Copy the listing below in full and skip every picture.

_____

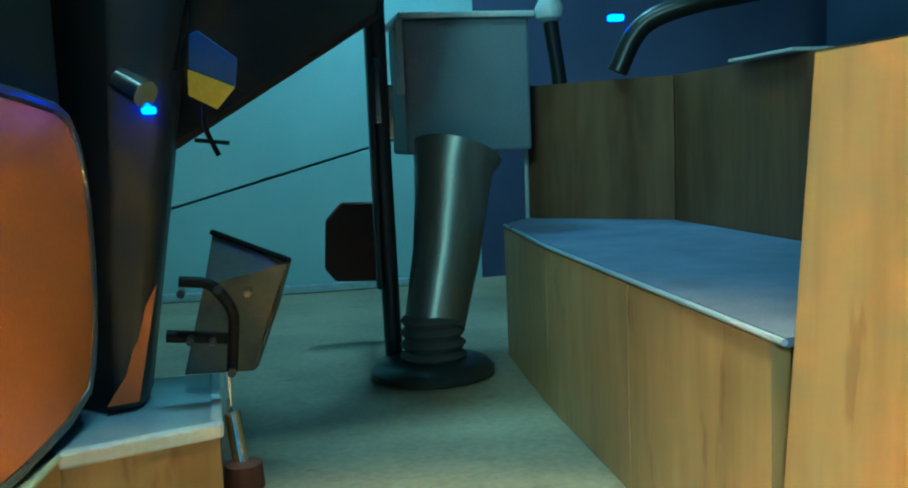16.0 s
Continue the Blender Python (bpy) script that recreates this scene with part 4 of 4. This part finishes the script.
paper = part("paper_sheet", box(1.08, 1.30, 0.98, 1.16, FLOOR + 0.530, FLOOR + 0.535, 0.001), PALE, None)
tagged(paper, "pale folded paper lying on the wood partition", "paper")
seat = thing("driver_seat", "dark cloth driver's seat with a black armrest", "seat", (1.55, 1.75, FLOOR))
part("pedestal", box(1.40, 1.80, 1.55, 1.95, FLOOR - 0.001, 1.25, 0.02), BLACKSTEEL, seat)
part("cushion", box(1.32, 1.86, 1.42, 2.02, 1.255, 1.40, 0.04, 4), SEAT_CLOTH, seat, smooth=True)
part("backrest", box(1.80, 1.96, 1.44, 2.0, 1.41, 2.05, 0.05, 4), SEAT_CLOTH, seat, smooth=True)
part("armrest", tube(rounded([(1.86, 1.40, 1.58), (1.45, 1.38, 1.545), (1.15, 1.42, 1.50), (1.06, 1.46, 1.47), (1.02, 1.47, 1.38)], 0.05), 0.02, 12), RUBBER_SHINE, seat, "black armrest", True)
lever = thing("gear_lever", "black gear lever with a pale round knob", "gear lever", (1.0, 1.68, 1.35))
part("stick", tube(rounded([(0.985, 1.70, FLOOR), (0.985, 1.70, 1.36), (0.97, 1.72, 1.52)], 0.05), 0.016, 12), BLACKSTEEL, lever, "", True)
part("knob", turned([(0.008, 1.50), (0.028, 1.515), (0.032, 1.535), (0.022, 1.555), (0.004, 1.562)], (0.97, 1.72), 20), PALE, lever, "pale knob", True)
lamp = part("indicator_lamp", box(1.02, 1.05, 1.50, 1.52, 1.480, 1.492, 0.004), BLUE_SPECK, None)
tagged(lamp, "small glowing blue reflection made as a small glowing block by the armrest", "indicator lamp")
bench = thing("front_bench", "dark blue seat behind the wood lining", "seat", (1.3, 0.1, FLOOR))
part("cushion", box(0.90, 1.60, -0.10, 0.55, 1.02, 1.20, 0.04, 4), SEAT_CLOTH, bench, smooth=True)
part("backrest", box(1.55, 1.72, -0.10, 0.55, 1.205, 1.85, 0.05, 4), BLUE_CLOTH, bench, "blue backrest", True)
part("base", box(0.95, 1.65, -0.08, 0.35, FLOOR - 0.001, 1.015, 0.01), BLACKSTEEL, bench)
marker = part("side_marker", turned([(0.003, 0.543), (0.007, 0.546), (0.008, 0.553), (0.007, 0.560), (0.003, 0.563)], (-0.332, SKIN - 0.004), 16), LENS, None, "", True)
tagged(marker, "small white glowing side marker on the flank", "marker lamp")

_____

## TASK OUTPUT
16.0 s
Continue the Blender Python (bpy) script that recreates this scene with part 4 of 4. This part finishes the script.
paper = part("paper_sheet", box(1.08, 1.30, 0.98, 1.16, FLOOR + 0.530, FLOOR + 0.535, 0.001), PALE, None)
tagged(paper, "pale folded paper lying on the wood partition", "paper")
seat = thing("driver_seat", "dark cloth driver's seat with a black armrest", "seat", (1.55, 1.75, FLOOR))
part("pedestal", box(1.40, 1.80, 1.55, 1.95, FLOOR - 0.001, 1.25, 0.02), BLACKSTEEL, seat)
part("cushion", box(1.32, 1.86, 1.42, 2.02, 1.255, 1.40, 0.04, 4), SEAT_CLOTH, seat, smooth=True)
part("backrest", box(1.80, 1.96, 1.44, 2.0, 1.41, 2.05, 0.05, 4), SEAT_CLOTH, seat, smooth=True)
part("armrest", tube(rounded([(1.86, 1.40, 1.58), (1.45, 1.38, 1.545), (1.15, 1.42, 1.50), (1.06, 1.46, 1.47), (1.02, 1.47, 1.38)], 0.05), 0.02, 12), RUBBER_SHINE, seat, "black armrest", True)
lever = thing("gear_lever", "black gear lever with a pale round knob", "gear lever", (1.0, 1.68, 1.35))
part("stick", tube(rounded([(0.985, 1.70, FLOOR), (0.985, 1.70, 1.36), (0.97, 1.72, 1.52)], 0.05), 0.016, 12), BLACKSTEEL, lever, "", True)
part("knob", turned([(0.008, 1.50), (0.028, 1.515), (0.032, 1.535), (0.022, 1.555), (0.004, 1.562)], (0.97, 1.72), 20), PALE, lever, "pale knob", True)
lamp = part("indicator_lamp", box(1.02, 1.05, 1.50, 1.52, 1.480, 1.492, 0.004), BLUE_SPECK, None)
tagged(lamp, "small glowing blue reflection made as a small glowing block by the armrest", "indicator lamp")
bench = thing("front_bench", "dark blue seat behind the wood lining", "seat", (1.3, 0.1, FLOOR))
part("cushion", box(0.90, 1.60, -0.10, 0.55, 1.02, 1.20, 0.04, 4), SEAT_CLOTH, bench, smooth=True)
part("backrest", box(1.55, 1.72, -0.10, 0.55, 1.205, 1.85, 0.05, 4), BLUE_CLOTH, bench, "blue backrest", True)
part("base", box(0.95, 1.65, -0.08, 0.35, FLOOR - 0.001, 1.015, 0.01), BLACKSTEEL, bench)
marker = part("side_marker", turned([(0.003, 0.543), (0.007, 0.546), (0.008, 0.553), (0.007, 0.560), (0.003, 0.563)], (-0.332, SKIN - 0.004), 16), LENS, None, "", True)
tagged(marker, "small white glowing side marker on the flank", "marker lamp")